Flood Response Modification
Raising Greenwell Point Road would mean that the road is inundated for a shorter period of time and will therefore improve evacuations from and access to Greenwell Point during a flood event. Raising the road to a level above the 1% AEP flood level would not be possible as it would involve increasing the road height by several meters.  However, raising the road by a smaller amount to provide longer time for evacuations could be feasible.

Other flood response measures include improving warning and evacuation procedures.

Property Modification Measures
House raising can reduce flood damages by raising people and their belongings above the flood level however, does not solve the issue of isolation. Some houses cannot be raised due to their construction.

Changes to planning controls, such as requirements for minimum flood levels, can be used to protect all new development from flooding.

What will the Floodplain Risk Management Feasibility Study tell me?
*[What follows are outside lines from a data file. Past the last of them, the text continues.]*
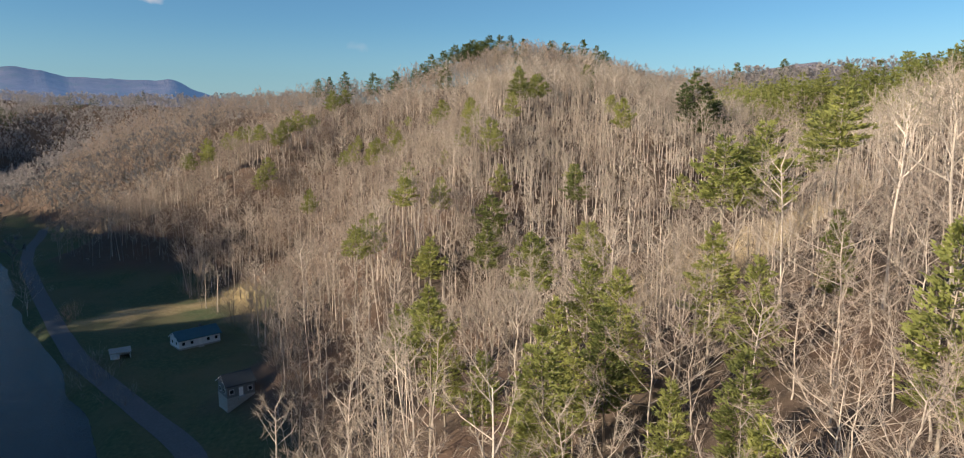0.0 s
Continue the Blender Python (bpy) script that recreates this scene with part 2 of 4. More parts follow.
FIELD = [(-40, 100, 0), (-75, 170, 0), (-115, 225, 0), (-165, 300, 0), (-225, 385, 0), (-270, 445, 0), (-305, 490, 0)]
FAR_BANK = [(-190, 180, 0), (-262, 255, 0), (-303, 310, 0), (-345, 372, 0), (-412, 440, 0), (-500, 545, 0)]
GULLY = [(12, 166, 0), (29, 181, 0), (40, 191, 0), (52, 200, 0), (64, 210, 0), (78, 222, 0), (99, 242, 0)]
HALF_WIDTH, WATER_Z = 21.0, -2.0
# knolls and hollows on the slopes: x, y, radius, height
KNOLLS = [(0, 172, 28, 3.2), (-118, 378, 26, 8.7), (-152, 408, 26, 5.3), (-150, 370, 20, 1.7), (-90, 440, 22, 5.1), (-28, 356, 24, -9.2), (-53, 354, 18, -2.8), (-45, 384, 18, -2.1)]


def land(x, y):
    """Height of the ground."""
    x, y = np.asarray(x, float), np.asarray(y, float)
    total, soft = np.zeros(np.shape(x)), 6.0
    for fall, r, line in CRESTS:
        d, top = to_line(x, y, line)
        total += np.exp(np.clip((top - fall * (np.sqrt(d * d + r * r) - r)) / soft, -60, 60))
    h = soft * np.log(total + 1e-9)
    for kx, ky, kr, kz in KNOLLS:
        h = h + kz * np.exp(-((x - kx) ** 2 + (y - ky) ** 2) / kr ** 2)
    far = np.clip((np.hypot(x + 300, y - 500) - 1100) / 900, 0, 1)
    h = h * (1 - far) + far * (38 + 45 * value_noise(x, y, 420, 5) + 22 * value_noise(x, y, 190, 6))
    h = 0.5 * (h + np.sqrt(h * h + 12))
    rough = np.clip(h / 12, 0, 1)
    h = h + rough * (3.2 * value_noise(x, y, 46, 1) + 1.5 * value_noise(x, y, 19, 2)) + 0.25 * value_noise(x, y, 9, 3)
    # notch added to the ridge, mostly out of view, to let sun onto the meadow
    sun_cut = (x + 415) * 0.469 - (y - 87) * 0.883
    h = h - 46 * np.exp(-(sun_cut / 15) ** 2) * np.exp(-(np.hypot(x + 415, y - 87) / 90) ** 4)
    d, _ = to_line(x, y, RIVER)
    d = d + 3.0 * value_noise(x, y, 24, 4)
    s = np.clip((d - HALF_WIDTH + 3) / 9, 0, 1)
    return -4.5 + (h + 4.5) * s * s * (3 - 2 * s)


def axis(lo, a, b, hi, fine, growth=1.06):
    left, right, s = [a], [b], fine
    while left[-1] > lo:
        s *= growth
        left.append(left[-1] - s)
    s = fine
    while right[-1] < hi:
        s *= growth
        right.append(right[-1] + s)
    return np.array(left[:0:-1] + list(np.arange(a, b, fine)) + right)


def ground():
    ax, ay = axis(-4900, -340, 130, 4900, 3.5), axis(-1500, 20, 600, 4900, 3.5)
    gx, gy = np.meshgrid(ax, ay)
    z = land(gx, gy)
    nx, ny = len(ax), len(ay)
    i = (np.arange(ny - 1)[:, None] * nx + np.arange(nx - 1)[None, :]).ravel()
    me = mesh_of("ground", np.stack([gx.ravel(), gy.ravel(), z.ravel()], 1), np.stack([i, i + 1, i + nx + 1, i + nx], 1), [GROUND], smooth=True)
    field, _ = to_line(gx, gy, FIELD)
    flat = np.clip((4.5 + 1.5 * value_noise(gx, gy, 14, 8) - z) / 3, 0, 1) * np.clip((62 - field) / 14, 0, 1)
    bank, _ = to_line(gx, gy, FAR_BANK)
    flat = np.maximum(flat, 0.4 * np.clip((9 + 2 * value_noise(gx, gy, 14, 8) - z) / 4, 0, 1) * np.clip((34 - bank) / 10, 0, 1))
    me.attributes.new("meadow", "FLOAT", "POINT").data.foreach_set("value", flat.ravel().astype(np.float32))
    # straw mask follows the sunlit strip, so part of its light is in colour
    path, _ = to_line(gx, gy, [(-152, 228, 0), (-125, 248, 0), (-104, 262, 0), (-84, 240, 0), (-72, 232, 0)])
    sunny_straw = np.clip((9 + 9 * value_noise(gx, gy, 9, 10) - path) / 7, 0, 1)
    me.attributes.new("sunny_straw", "FLOAT", "POINT").data.foreach_set("value", sunny_straw.ravel().astype(np.float32))
    return tagged(new("ground", me), "hilly ground with brown leaf litter and valley grass", "ground", kind="structure")


def strip(name, line, half, lift, mat, label, category, level=None, step=4.0, ragged=0.0):
    """A band along a polyline, draped on the land or level."""
    pts = []
    for (x0, y0, _), (x1, y1, _) in zip(line, line[1:]):
        k = max(1, int(math.hypot(x1 - x0, y1 - y0) / step))
        pts += [(x0 + (x1 - x0) * j / k, y0 + (y1 - y0) * j / k) for j in range(k)]
    p = np.array(pts)
    for _ in range(3):
        p[1:-1] = (p[:-2] + 2 * p[1:-1] + p[2:]) / 4
    d = np.gradient(p, axis=0)
    d /= np.linalg.norm(d, axis=1)[:, None]
    side = np.stack([d[:, 1], -d[:, 0]], 1)
    cols = np.linspace(-half, half, 7)
    run = np.arange(len(p)) * step
    wide = 1 + ragged * np.stack([value_noise(run, run * 0, 13, 71), value_noise(run, run * 0, 17, 72)], 1)
    cols = np.where(cols[None, :] < 0, cols[None, :] * wide[:, :1], cols[None, :] * wide[:, 1:])
    v = p[:, None, :] + side[:, None, :] * cols[:, :, None]
    z = np.full(v.shape[:2], level) if level is not None else land(v[..., 0], v[..., 1]) + lift
    v = np.concatenate([v, z[..., None]], 2).reshape(-1, 3)
    i = (np.arange(len(p) - 1)[:, None] * 7 + np.arange(6)[None, :]).ravel()
    me = mesh_of(name, v, np.stack([i, i + 1, i + 8, i + 7], 1), [mat], smooth=True)
    return tagged(new(name, me), label, category, kind="structure")


ground()
strip("water", RIVER, 34, 0, WATER, "dark rippled river water reflecting the sky", "river", level=WATER_Z)
strip("road", ROAD, 2.9, 0.12, ASPHALT, "narrow grey asphalt road beside the river", "road")
SANDY = [(-418, 553, 0), (-472, 574, 0), (-520, 638, 0), (-570, 646, 0), (-618, 651, 0)]
strip("sandy_bank", SANDY[2:], 2.8, 0.25, SAND, "bare sandy river bank in the sun", "bank", step=2.0, ragged=0.8)
strip("track", GULLY, 1.8, 0.15, GRAVEL, "old earth logging track up the gully", "track", step=2.0, ragged=0.35)
strip("track", [(-250, 215, 0), (-281, 270, 0), (-290, 284, 0), (-302, 297, 0), (-315, 318, 0), (-326, 336, 0), (-345, 358, 0), (-378, 396, 0), (-430, 466, 0), (-500, 545, 0), (-600, 586, 0)], 1.3, 0.2, GRAVEL, "pale gravel track along the far bank", "track")


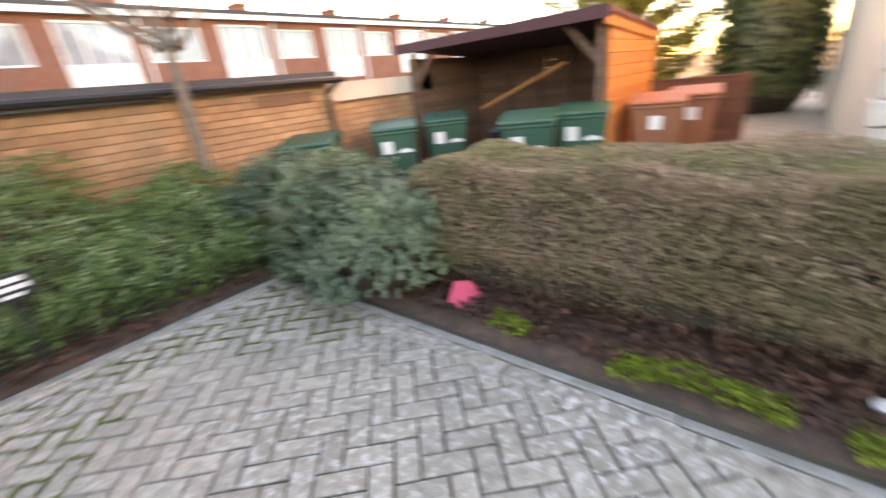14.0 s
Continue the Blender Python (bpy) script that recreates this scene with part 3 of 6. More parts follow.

Council wants to determine if any of the flood management options are feasible in terms of:
  • How much will the option reduce flood risks and damages?
  • Are the options acceptable to the community?
  • What are the impacts of the options of flood levels in the surrounding area?
  • Is the benefit-cost ratio feasible to warrant any works?
  • Are there any other measures that could be considered to provide flood relief to exsiting development and residents?
  • Are there any additional measures that reduce the stress on emergency services and SES during a flood event?
  • How can future development be protected from flood risk?